Once the plan is generated, the agent enters the execution phase, systematically addressing each subtask in order. This structured approach significantly reduces the likelihood of the agent getting lost or distracted, as it always has a clear reference point (the plan) to guide its next action. Furthermore, PS prompting often incorporates explicit instructions for the agent to extract relevant variables and calculate intermediate results, further enhancing its performance on complex reasoning tasks.
However, even with a solid plan, agents inevitably make mistakes. An API call might fail, a search query might return irrelevant results, or the agent might generate syntactically incorrect code. This is where Reflexion comes into play. Reflexion is a linguistic feedback framework that endows agents with the crucial ability to self-reflect and self-correct. It operates on the principle that learning from past failures is essential for robust problem-solving.

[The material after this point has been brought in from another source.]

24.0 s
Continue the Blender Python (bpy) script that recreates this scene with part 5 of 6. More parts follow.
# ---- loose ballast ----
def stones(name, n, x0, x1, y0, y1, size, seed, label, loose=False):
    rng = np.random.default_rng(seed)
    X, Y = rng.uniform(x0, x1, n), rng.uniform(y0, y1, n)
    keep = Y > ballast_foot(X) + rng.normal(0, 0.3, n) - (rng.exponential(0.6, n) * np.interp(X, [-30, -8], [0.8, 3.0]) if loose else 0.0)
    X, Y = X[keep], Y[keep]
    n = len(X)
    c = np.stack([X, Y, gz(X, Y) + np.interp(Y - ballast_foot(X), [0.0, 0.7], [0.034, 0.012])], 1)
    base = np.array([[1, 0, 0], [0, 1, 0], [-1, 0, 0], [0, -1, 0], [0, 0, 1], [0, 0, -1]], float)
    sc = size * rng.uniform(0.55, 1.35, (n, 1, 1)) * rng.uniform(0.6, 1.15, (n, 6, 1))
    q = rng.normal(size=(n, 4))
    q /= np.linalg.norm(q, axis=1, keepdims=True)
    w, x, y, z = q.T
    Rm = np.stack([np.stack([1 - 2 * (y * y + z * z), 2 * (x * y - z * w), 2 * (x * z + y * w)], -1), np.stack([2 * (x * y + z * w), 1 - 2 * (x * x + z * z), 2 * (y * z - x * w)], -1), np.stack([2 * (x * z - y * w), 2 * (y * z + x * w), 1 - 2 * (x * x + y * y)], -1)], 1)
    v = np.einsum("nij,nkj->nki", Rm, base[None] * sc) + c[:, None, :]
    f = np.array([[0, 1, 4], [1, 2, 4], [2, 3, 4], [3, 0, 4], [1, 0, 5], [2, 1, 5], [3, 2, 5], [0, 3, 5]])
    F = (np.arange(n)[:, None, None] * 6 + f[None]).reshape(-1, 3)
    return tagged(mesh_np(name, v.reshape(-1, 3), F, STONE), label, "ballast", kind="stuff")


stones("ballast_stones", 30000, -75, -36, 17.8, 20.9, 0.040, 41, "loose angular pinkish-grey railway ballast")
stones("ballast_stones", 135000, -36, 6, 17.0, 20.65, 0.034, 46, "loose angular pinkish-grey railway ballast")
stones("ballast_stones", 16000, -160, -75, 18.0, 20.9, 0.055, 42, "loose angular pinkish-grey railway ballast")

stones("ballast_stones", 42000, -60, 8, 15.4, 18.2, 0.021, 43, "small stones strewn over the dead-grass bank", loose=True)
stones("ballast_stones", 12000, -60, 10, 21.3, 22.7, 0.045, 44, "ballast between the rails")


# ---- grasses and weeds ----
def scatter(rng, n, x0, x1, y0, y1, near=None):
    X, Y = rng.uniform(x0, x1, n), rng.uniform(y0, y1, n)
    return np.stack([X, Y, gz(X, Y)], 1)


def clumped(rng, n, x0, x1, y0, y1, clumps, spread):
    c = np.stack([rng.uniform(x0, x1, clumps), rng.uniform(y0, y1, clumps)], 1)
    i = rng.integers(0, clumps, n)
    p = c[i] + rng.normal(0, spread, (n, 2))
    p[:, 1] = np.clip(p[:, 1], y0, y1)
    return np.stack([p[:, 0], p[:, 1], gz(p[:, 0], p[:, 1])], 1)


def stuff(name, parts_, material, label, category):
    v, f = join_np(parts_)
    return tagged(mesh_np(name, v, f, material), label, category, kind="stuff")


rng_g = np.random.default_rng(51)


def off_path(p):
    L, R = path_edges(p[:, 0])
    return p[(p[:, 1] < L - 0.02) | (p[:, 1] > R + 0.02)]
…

In a Reflexion loop, the agent attempts a task (e.g., writing a Python function to solve a specific problem). The generated code is then executed in a sandbox environment, and the output (success, failure, or error message) is recorded. If the execution fails, the agent is prompted to analyze the error message, review its previous code, and generate a verbal reflection explaining why the failure occurred and how it can be fixed. This reflection is then appended to the agent's working memory (context window) for the next attempt.
For instance, the agent might reflect: "The previous code failed with an IndexError because I did not account for the edge case where the input list is empty. In the next attempt, I must add a check for an empty list at the beginning of the function." Armed with this self-generated feedback, the agent attempts the task again. This iterative process of generation, evaluation, reflection, and correction dramatically improves the agent's success rate on complex coding and reasoning benchmarks, transforming it from a fragile script executor into a resilient, autonomous problem solver.